World Bank data indicates that Jamaica’s economy has grown at an average annual growth rate of 0.61 per cent per annum over the last 50 years.
Over the last five years, the economy has grown at an average annual rate of 0.55 per cent per year. The total gross domestic product (GDP) in 2022 was less than total GDP in 2019. The panel tried to answer the question “How to break the mould of 50 years of economic stagnation”.
The panel featured insights from a distinguished lineup of experts, including Sterling Asset Management’s president and CEO Charles Ross; Dennis Jones, former senior economist at the IMF; Dr Samuel Braithwaite, lecturer at the Department of Economics, University of the West Indies Mona, and Nataliya Mylenko, lead economist Caribbean region, World Bank Group.
Opinions on the solutions varied widely. Nataliya Mylenko noted that macroeconomic stability is necessary but not sufficient for growth. She noted that the largest sectors in an economy will have a significant impact on the growth rate. In Jamaica, services such as tourism and low-value retail cannot deliver very high growth rates. Mylenko also noted that many countries in the Caribbean are also facing this issue – agro-processing, and manufacturing – never took off in the region. The moderator later asked if the monetary policy position could be creating incentives to favour investment in these low-value-added industries.
Ross agreed that stability was not sufficient for growth and that more focus needed to be paid to monetary policy. He added that monetary policy is an important component of macroeconomic policy and has proven quite effective at driving exports in many South East Asian economies. He highlighted that an overvalued exchange rate constitutes a subsidy to imports and a tax on exports.
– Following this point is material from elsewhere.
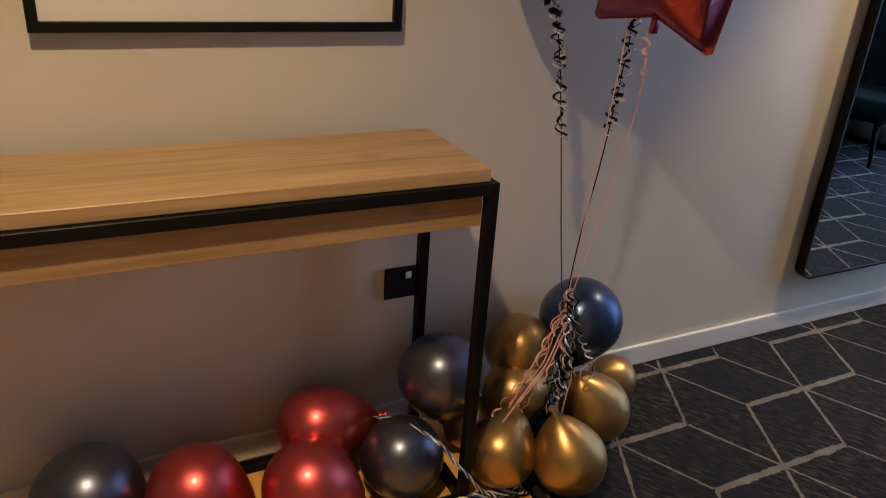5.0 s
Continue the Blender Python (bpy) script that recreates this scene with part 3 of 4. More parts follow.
def armchair(place, material, label, back_top, wing):
    c = thing("armchair", place, label, "armchair")

    def shell_point(u, v):
        z = 0.29 + (back_top - 0.012 - 0.29) * v
        low = max(0.0, min(1.0, (0.67 - z) / 0.13))
        low = low * low * (3 - 2 * low)
        up = max(0.0, min(1.0, (z - 0.67) / max(0.01, back_top - 0.12 - 0.67)))
        up = up * up * (3 - 2 * up)
        half = low * (0.25 + 0.095 * math.sin(math.pi / 2 * min(1.0, (z - 0.29) / 0.27))) + (1 - low) * (0.235 + wing * up)
        crop = max(0.0, (abs(u) - 0.45) / 0.55) ** 2 * max(0.0, (v - 0.8) / 0.2)
        reach = 0.44 * low + (1 - low) * (0.03 + 0.04 * up)
        s = abs(u)
        side = 1 if u > 0 else -1
        lean = 0.16 * (z - 0.3)
        if s < 0.5:
            a = s / 0.5 * math.pi / 2
            return Vector((-0.30 - lean + 0.15 * (1 - math.cos(a)), side * half * math.sin(a) ** 0.8, z))
        k = (s - 0.5) / 0.5
        return Vector((-0.15 - lean * (1 - k) + reach * k, side * half * (1 - 0.06 * k * k * low), z - 0.03 * k * k * low - 0.02 * crop))

    bm = bmesh.new()
    nu, nv = 40, 22
    g = [[bm.verts.new(shell_point(-1 + 2 * i / nu, j / nv)) for i in range(nu + 1)] for j in range(nv + 1)]
    for a, b in zip(g, g[1:]):
        for k in range(nu):
            bm.faces.new((a[k], a[k + 1], b[k + 1], b[k]))
    sh = part("shell", bm, material, c, smooth=True)
    so = sh.modifiers.new("padding", "SOLIDIFY")
    so.thickness, so.offset = 0.07, 0
    bv = sh.modifiers.new("soft_edge", "SUBSURF")
    bv.levels = bv.render_levels = 1
    part("seat_cushion", box(-0.27, 0.33, -0.27, 0.27, 0.31, 0.43, 0.045, 4), material, c, smooth=True)
    pad = box(-0.37, -0.215, -0.30, 0.30, 0.43, back_top - 0.012, 0.055, 4)
    for q in pad.verts:
        k = max(0.0, min(1.0, (q.co.z - 0.62) / (back_top - 0.68)))
        q.co.y *= 0.76 + 0.31 * k * k * (3 - 2 * k)
    bc = part("back_cushion", pad, material, c, smooth=True)
    bc.rotation_euler = (0, radians(-7), 0)
    bc.location = (0.07, 0, -0.03)
    part("seat_frame", box(-0.26, 0.28, -0.24, 0.24, 0.275, 0.309, 0.008, 1), dark_wood, c)
    for sx, sy in ((0.24, 0.23), (0.24, -0.23), (-0.24, 0.2), (-0.24, -0.2)):
        part("leg", tapered((sx * 1.24, sy * 1.18, 0.0), (sx, sy, 0.276), 0.011, 0.02), dark_wood, c, smooth=True)
    return c


armchair(pose(5.085, 0.295, 0, 0, 0, 180 - 19), chair_velvet, "dark green velvet wingback armchair by the window", 1.09, 0.06)
armchair(pose(4.98, -0.53, 0, 0, 0, 180 + 8), olive_velvet, "olive fabric tub armchair beside the curtain", 0.76, 0.03)

# ---- latex balloons on the floor ----


def latex(place, r, neck, material, label, stretch=1.12):
    n = Vector(neck).normalized()
    r *= 1.04
    b = thing("latex_balloon", Matrix.Translation(place) @ n.to_track_quat("Z", "Y").to_matrix().to_4x4(), label, "balloon", "latex balloons on the floor")
    prof = []
    for k in range(25):
        a = math.pi * k / 24
        z = -math.cos(a)
        rr = math.sin(a)
        if z > 0:
            rr *= 1 - 0.30 * z * z
            z = z * (stretch + 0.14 * z ** 3)
        prof.append((max(0.004, r * rr), r * z))
    tip = prof[-1][1]
    part("skin", lathe(prof, 40), material, b, smooth=True)
    part("knot", lathe([(0.005, tip - 0.004), (0.007, tip + 0.004), (0.0045, tip + 0.008), (0.006, tip + 0.013), (0.012, tip + 0.02), (0.010, tip + 0.021)], 14), material, b, smooth=True)
    return b


NAVY, RED, GOLD = "shiny navy chrome latex balloon", "shiny red chrome latex balloon", "shiny gold chrome latex balloon"
latex((0.360, 1.868, 0.113), 0.112, (0.6, -0.25, -0.5), navy_latex, NAVY + " lying under the table", 1.08)
latex((0.570, 1.812, 0.104), 0.103, (0.8, -0.15, -0.42), red_latex, RED + " lying under the table")
latex((0.803, 1.740, 0.104), 0.103, (0.8, -0.15, -0.40), red_latex, RED + " lying under the table")
latex((0.868, 1.893, 0.142), 0.094, (0.9, -0.12, 0.02), red_latex, RED + " against the wall", 1.42)
latex((1.035, 1.762, 0.099), 0.097, (0.3, 0.5, -0.4), navy_latex, NAVY + " by the table leg", 1.05)
latex((1.172, 1.848, 0.245), 0.104, (0.15, 0.1, -1), navy_latex, NAVY + " behind the table leg", 1.15)
latex((1.432, 1.90, 0.238), 0.090, (0.4, -0.5, -0.5), gold_latex, GOLD + " against the wall")
latex((1.612, 1.885, 0.303), 0.110, (-0.35, -0.15, -0.9), blue_latex, "shiny blue chrome latex balloon on top of the bunch", 1.12)
latex((1.385, 1.83, 0.150), 0.083, (0.7, -0.2, 0.2), gold_latex, GOLD + " in the bunch")
latex((1.275, 1.700, 0.090), 0.086, (0.45, 0.25, 0.75), gold_latex, GOLD + " on the floor", 1.15)
latex((1.420, 1.614, 0.092), 0.089, (-0.25, 0.3, 0.85), gold_latex, GOLD + " on the floor", 1.16)
latex((1.598, 1.75, 0.100), 0.089, (-0.55, 0.15, 0.8), gold_latex, GOLD + " on the carpet", 1.3)
latex((1.763, 1.885, 0.070), 0.069, (-0.6, -0.1, 0.3), gold_latex, GOLD + ", smaller, on the carpet", 1.1)
latex((1.262, 1.845, 0.075), 0.066, (0.7, 0.2, 0.5), gold_latex, GOLD + " behind the table leg", 1.1)

# ---- foil balloons ----


def foil_height(s):
    """Half thickness of an inflated disc, s from the middle 0 to the seam 1."""
    return max(0.0, 1 - s ** 2.2) ** 0.62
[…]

Jones argued that economic policies were not enough to “take a country along” and believed that social factors such as education played a role. He highlighted the political challenges associated with currency depreciation and the rise in the costs of inputs that exporters would experience. He went on to note that many of the larger exports are sold at negotiated prices e.g. bauxite – so they would not benefit from a depreciation.
Ross disagreed and indicated that this was a very powerful reason a flexible, market-driven exchange rate is needed.
“Exporters are price takers, so if costs are rising in their production environment but the currency is not adjusting for that, sooner or later the exporter would go out of business. That equation also affects returns and the attractiveness of the local economy for investment. If the exchange rate gets out of whack, what it means is that less investment takes place in their export sectors and that affects economic growth”.
Ross noted that exports are an efficient and proven way of growing an economy.
Jones and Brathwaite both noted that depreciation would cause retailers to increase prices and thus drive inflation. The moderator then asked if the rise in prices would cause demand to decline and therefore act to reduce inflation? Ross asked “if we are importing two per cent inflation from the US, why is our inflation 5-6 per cent? What about money supply growth?”
Braithwaite departed from traditional economics and instead underscored the significance of engagement with larger nations for smaller countries like Jamaica to stimulate growth.
He emphasised, “You cannot develop rapidly without engaging larger countries…Jamaica has always been a country where the big players come and extract resources – sugar, our people”
He later added that “the view that Jamaica’s exports will become cheaper with depreciation makes me cringe”.
He stressed, “Jamaica has a secret weapon, the Jamaican culture. People respect and love Jamaican culture and you can build on that”.
Sterling Asset Management’s annual investor briefing provided a platform for robust discussions and unveiled strategies to propel Jamaica towards unlocking its economic potential.
Ross advised his investors that US Global bonds were on trend for Q4 2024 and are “scheduled for redemption between now and the upcoming year.”